Too much of our knowledge has been shaped and contoured by what we have been taught to name as the manifestations of the Spirit, those outward signs of Pentecostalism: talking in tongues–that can’t nobody understand, worship services that are filled with charismatic chaos, folks dancing in the aisle, mothers jerking and quickening in the pew, people passing out after having been prayed over, nurses of the church scurrying around to find white sheets to cover skirts that have risen above the knee, and worship services that move well beyond the noon-time hour. And what we say of those persons who find themselves caught up by these spirited expressions is, “That’s good for them types…but that’s not for me. We don’t carry on like that.”
Too much of our thinking about the Holy Spirit, and its manifestation within the life of the church revolves around the Pentecostal charismatic expression that has been impressed upon our memory–and what we hear of those spirited experiences is that “they had church” in an effort to diminish, downgrade and altogether lessen the manifestation of the Spirit in other settings of the church.
The Pentecostal Church does not own the Holy Spirit.
The Church of God, Assemblies of God, nor the Church of God in Christ have a copyright claim on the Spirit. The Spirit belongs to all who claim its power and presence in their communnal and individual lives.
You cannot judge the presence of the Holy Spirit by what you see in worship, but judge the presence of the Spirit by how ones life is lived and what one does with the life they are have been given. Jurgen Moltmann writes,
“People do not only experience the Holy Spirit outwardly in the community of their church. They experience it to a much greater degree inwardly, in self-encounter–as the experience that “God’s love has poured into our hearts through the Holy Spirit.
I hope I see Trina again this week—cause I want to feel the Spirit alive in me, challenging and provoking me to love somebody other than myself, in Jesus name.
In preparation for this extended series on the Holy Spirit, I’ve been doing a great of study of church history–and I’ve especially been paying attention to the way in which the early church fought together in the faith. We experienced, in our Narrative Lectionary last week, a church fight that Paul had about whether or not he, as Jew by birth, should sit down eat with Gentiles because if violated the religious law.
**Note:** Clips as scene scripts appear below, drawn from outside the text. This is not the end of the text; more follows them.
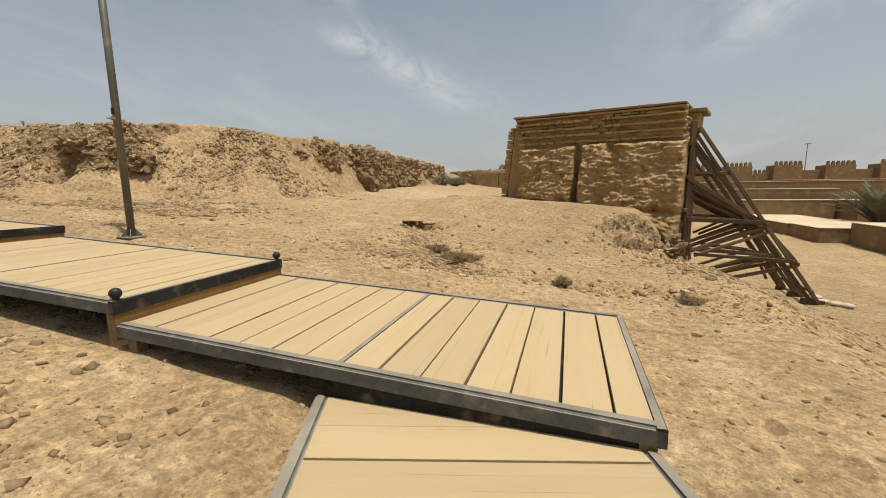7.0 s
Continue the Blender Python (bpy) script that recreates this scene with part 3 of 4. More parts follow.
P_DIR = Vector((-0.354, 0.935))
S1L, S1R, S2L, S2R = (0.698, -8.039), (2.754, -7.25), (-0.899, -3.802), (1.223, -3.256)
GAPS_P1 = [0.3, 0.62, 0.95, 1.3, 1.62, 2.2, 2.5, 2.8, 3.1, 3.42, 3.74, 4.07, 4.38, 4.70, 5.05, -5.36, -5.70]
GAPS_P2 = [-0.30, 0.60, -0.83, 1.20, -1.55, 1.89, 2.55, 2.88, -3.23, 3.56, -3.92, -4.24]
GAPS_P3 = [0.06, 0.39, 0.71, -1.03, 1.35, -2.03, 2.37, -2.70, -3.04, 3.37, -3.69, 4.05]
GAPS_L1 = [0.27, 0.59, 0.91, 1.22, 1.54, 1.86, 2.48, 2.79, 3.11, 3.42, -3.73, 4.02]
GAPS_L2 = [0.26, 0.52, 0.79, -1.06, 1.34, 1.59, 1.86, -2.40, 2.66, -2.95, 3.22, 3.52, -3.82, 4.09]
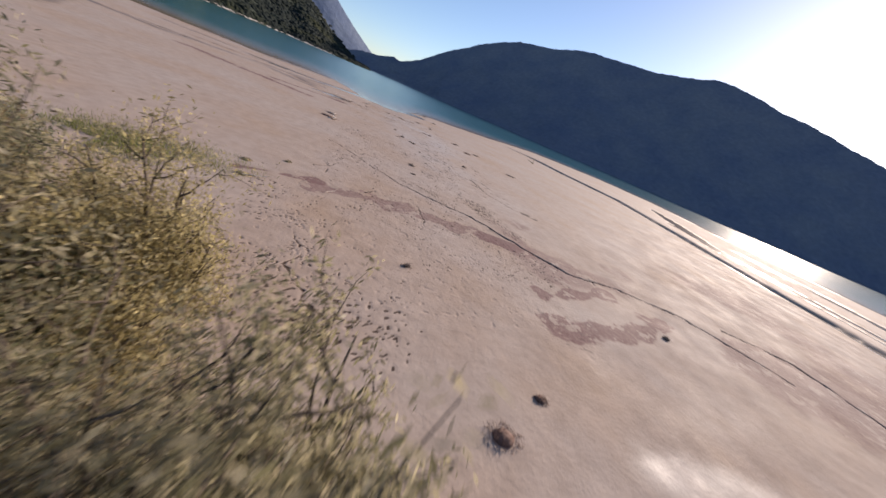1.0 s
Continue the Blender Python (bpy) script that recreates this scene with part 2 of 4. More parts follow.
rill(0.08, 0.06, (-7.59, -23.56), (-7.06, -23.9))
rill(0.05, 0.03, (-8.23, -22.34), (-7.65, -23.79), (-7.3, -24.09), (-6.93, -24.74), (-6.88, -25.13), (-6.5, -25.6))
rill(0.06, 0.05, (1.3, -.99), (1.42, -1.38), (1.45, -1.74))
rill(0.06, 0.05, (2.5, -.16), (2.68, -.74), (2.85, -1.18))
rill(0.07, 0.05, (7.24, 8.94), (7.31, 6.21), (7.09, 2.94))
rill(0.07, 0.05, (9.33, 4.94), (9.58, 3.28), (9.46, 1.81), (9.83, .47))
rill(0.06, 0.05, (-1.12, 28.54), (-.97, 28.28), (-.57, 28.14), (-.28, 28.17))
rill(0.06, 0.05, (.5, 28.14), (.6, 27.95), (.65, 27.85))
rill(0.05, 0.04, (.74, 28.3), (.96, 28.16), (1.19, 28.03))
rill(0.06, 0.05, (5.02, 32.11), (4.56, 30.99), (4.65, 30.45))
rill(0.05, 0.04, (-6.02, -.35), (-4.73, -1.14), (-4.03, -2.02), (-3.93, -2.51), (-3.54, -3.49))
rill(0.08, 0.06, (-6.2, -8.2), (-5.45, -9.51), (-5.6, -11.0), (-5.55, -11.83), (-5.02, -12.58))
rill(0.06, 0.05, (-4.96, -7.48), (-5.75, -9.6), (-6.55, -10.2), (-6.1, -11.12))
rill(0.05, 0.05, (.76, -11.99), (.74, -13.44), (.84, -14.48), (.87, -15.29))
rill(0.06, 0.06, (4.29, 9.87), (4.66, 9.13), (5.22, 8.74), (5.55, 8.38))
rill(0.06, 0.06, (2.58, 8.23), (2.73, 7.68), (2.78, 7.27), (2.73, 6.93))
rill(0.06, 0.06, (3.67, 8.15), (3.77, 7.82), (4.04, 7.57), (4.36, 7.54))
rill(0.05, 0.05, (3.64, 7.37), (4.02, 7.14), (4.11, 6.7))
rill(0.05, 0.05, (4.23, 7.41), (4.36, 7.07), (4.44, 6.87))
rill(0.06, 0.06, (3.69, 4.95), (3.87, 4.32), (4.08, 3.47))
rill(0.05, 0.05, (3.78, 8.3), (4.11, 7.07), (4.36, 6.12))
rill(0.08, 0.06, (7.06, 7.04), (6.8, 5.17), (7.2, 4.42), (7.41, 3.76))
rill(0.05, 0.05, (.8, 6.42), (1.23, 5.84), (1.53, 5.1))
rill(0.09, 0.08, (1.16, 38.48), (1.4, 38.16), (1.57, 37.67), (1.94, 37.14))
rill(0.05, 0.06, (2.11, 38.49), (2.37, 37.94), (2.66, 37.64))
rill(0.08, 0.07, (-.36, 37.74), (-.04, 37.38), (.25, 37.23))
rill(0.07, 0.07, (-.35, 36.59), (-.36, 36.91))
rill(0.08, 0.07, (-.06, 36.66), (.36, 36.71), (1.0, 36.81))
rill(0.04, 0.05, (.8, 36.21), (.84, 35.9))
rill(0.07, 0.06, (-1.04, 34.84), (-.75, 34.2), (-.04, 33.95), (.45, 33.1), (.81, 32.84), (1.2, 31.9))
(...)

Paul vigorously argued in last weeks readings that the unity of the community–the idea of bring the entire body of Christ at one single table–was more important than separating people in an effort to maintain a lawful tradition. The Spirit was at work in Paul, because Paul had spent time at work with the Spirit.
These kinds of church fights happened–fights that crystalized the doctrinal beliefs of the church. Paul argued, not simply that Gentiles ought to be able to sit at the table–but that because Christ consistently modeled a way of welcome and inclusivitiy, because Christ consistently modeled a way of love and grace–even when it meant standing in contradiction to the letter of the religious law, Christ consistently choose people over the promulgation of the law.
Lord, I hope we see Trina this week!
Lord, please send Trina to each of us this week!